Ich brauche eine konkrete Vorstellung von den Orten der Handlung und muss mich hundertprozentig in die Gefühle und Gedanken der Charaktere hineinversetzen können. Sobald dies nicht gegeben ist, verfalle ich in Klischees, da ich die Dinge stereotyp und von außen betrachtet beschreibe. Daher haben meine Geschichten, so fiktiv sie auch sein mögen, immer einen Bezug zu meinem Leben, wenn oft auch in literarisch sehr abgewandelter Form. Ein weiteres Hilfsmittel für gut geschriebene Szenen ist die Recherche. Was ich nicht weiß, kann ich herausfinden. Und dann kann ich problemlos darüber schreiben.

Fabelhafte Bücher: Als heikel gelten auch politische Zuschreibungen, etwa Islamkritik oder Kritik an jüdischer Siedlungspolitik um nur zwei Beispiele zu nennen. Wie gehen Sie mit dem Thema um und welchen Umgang erwarten Sie sich von Autoren  insgesamt zu dem Thema?

Ich erwarte eine Position von einem Autor, die ich auch von jedem Bürger erwarten würde. Nämlich authentisch zu sein. Mitläufertum, sei es politisch korrekt oder auf einer PEGIDA-Versammlung, wird diesen Dingen nicht gerecht. Wer verantwortlich seine Meinung bildet, soll und darf sie auch kundtun. Die Verunglimpfung einer Religion, Kultur oder Ethnie um der Provokation – und letztendlich um des eigenen Marketings  willen – kann ich in diesem Zusammenhang nicht gutheißen. Wohl aber Satire, wenn sie geistreich ist und über den Witz eine tiefere Wahrheit offenbart.

Fabelhafte Bücher: Wenn Sie schreiben – wie strukturieren Sie Ihren Tag? Schreiben Sie, wenn Sie gerade in Stimmung sind? Oder haben Sie sich feste Zeiten reserviert?

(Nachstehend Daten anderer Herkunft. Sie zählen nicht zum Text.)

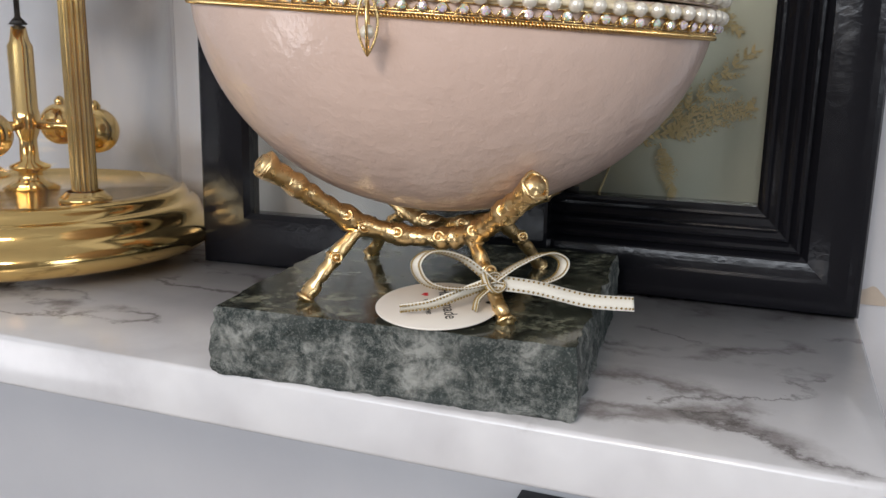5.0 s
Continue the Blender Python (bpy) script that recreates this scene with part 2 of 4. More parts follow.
# painted decoration: u runs from the root to the tip, v from side to side
def painted(name, stops, edge, streak=19.0, depth=0.42, random_shade=0.3, bare=0.0, rim_tone=None):
    m = mat(name, stops[0][1], 0.24, 0.0, Coat_Weight=0.5, Coat_Roughness=0.08)
    sep = m.node_tree.nodes.new("ShaderNodeSeparateXYZ")
    lk(m, coords(m, "UV"), sep.inputs[0])
    r, s = sep.outputs[0], sep.outputs[1]
    side = calc(m, "ABSOLUTE", calc(m, "MULTIPLY_ADD", s, 2.0, -1.0))
    wob = noise_tex(m, 700, 3)
    base = ramp(m, calc(m, "ADD", r, calc(m, "MULTIPLY_ADD", wob, 0.3, -0.15)), stops)
    spread = calc(m, "ADD", s, calc(m, "MULTIPLY_ADD", noise_tex(m, 260, 3), 0.9, -0.45))
    grainy = calc(m, "ADD", spread, calc(m, "MULTIPLY_ADD", noise_tex(m, 3600, 2), 0.5, -0.25))
    base = mix(m, calc(m, "MULTIPLY", ramp(m, grainy, [(0.48, (0, 0, 0)), (0.72, (1, 1, 1))]), bare), base, (0.66, 0.51, 0.45))
    if rim_tone:
        base = mix(m, ramp(m, calc(m, "ADD", side, calc(m, "MULTIPLY_ADD", wob, 0.6, -0.3)), [(0.40, (0, 0, 0)), (0.85, (0.9, 0.9, 0.9))]), base, rim_tone)
    lines = calc(m, "MULTIPLY", calc(m, "SINE", calc(m, "MULTIPLY_ADD", s, streak * 3.14159, calc(m, "MULTIPLY", wob, 7.0))), calc(m, "MULTIPLY", noise_tex(m, 2400, 2), 1.9))
    fade = calc(m, "MULTIPLY", ramp(m, lines, [(0.55, (0, 0, 0)), (1.0, (1, 1, 1))]), depth)
    c = mix(m, fade, base, edge)
    half = calc(m, "ADD", s, calc(m, "MULTIPLY_ADD", noise_tex(m, 300, 3), 0.7, -0.35))
    c = mix(m, calc(m, "MULTIPLY", ramp(m, half, [(0.15, (1, 1, 1)), (0.60, (0, 0, 0))]), depth * 2.0), c, edge)
    dots = calc(m, "MULTIPLY", ramp(m, noise_tex(m, 3300, 1), [(0.56, (0, 0, 0)), (0.64, (0.75, 0.75, 0.75))]), ramp(m, r, [(0.25, (0.2, 0.2, 0.2)), (0.8, (1, 1, 1))]))
    c = mix(m, dots, c, edge)
    rim = calc(m, "MAXIMUM", calc(m, "POWER", side, 7.0), calc(m, "POWER", r, 11.0))
    c = mix(m, ramp(m, rim, [(0.25, (0, 0, 0)), (0.65, (0.95, 0.95, 0.95))]), c, edge)
    oi = m.node_tree.nodes.new("ShaderNodeObjectInfo")
    c = mix(m, calc(m, "MULTIPLY", oi.outputs["Random"], random_shade), c, (0.62, 0.45, 0.41))
    colour_in(m, c)
    bump(m, noise_tex(m, 420, 3, 0.6), 0.35, 0.0006)
    return m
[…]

Regelmäßigkeit ist oberste Tugend für schriftstellerisches Arbeiten. Mit einer konsequent genutzten Stunde am Tag kann man innerhalb eines Jahres einen kleinen Roman fertigstellen.

Fabelhafte Bücher: Bitte verraten Sie uns etwas über Ihr aktuelles Projekt. Wovon soll Ihr nächstes Buch handeln, was können Sie schon verraten?

Ich arbeite an einer Krimitrilogie, von der HÖLLE IN HIMMEL der erste Teil ist. Gerade bin ich dabei, das zweite Buch zu beenden und hoffe, es bald zu veröffentlichen. Nach Abschluß der Trilogie habe ich ein Projekt, das ich auf Spanisch schreiben möchte. Es geht um eine geradezu mythische Gestalt der Subkultur Barcelonas kurz nach der Jahrtausendwende. Es soll ein kontemporärer Spiegel der Stadt und eines sehr persönlichen Lebensabschnitts werden.

Fabelhafte Bücher: Mit bedanken uns herzlich für das Gespräch.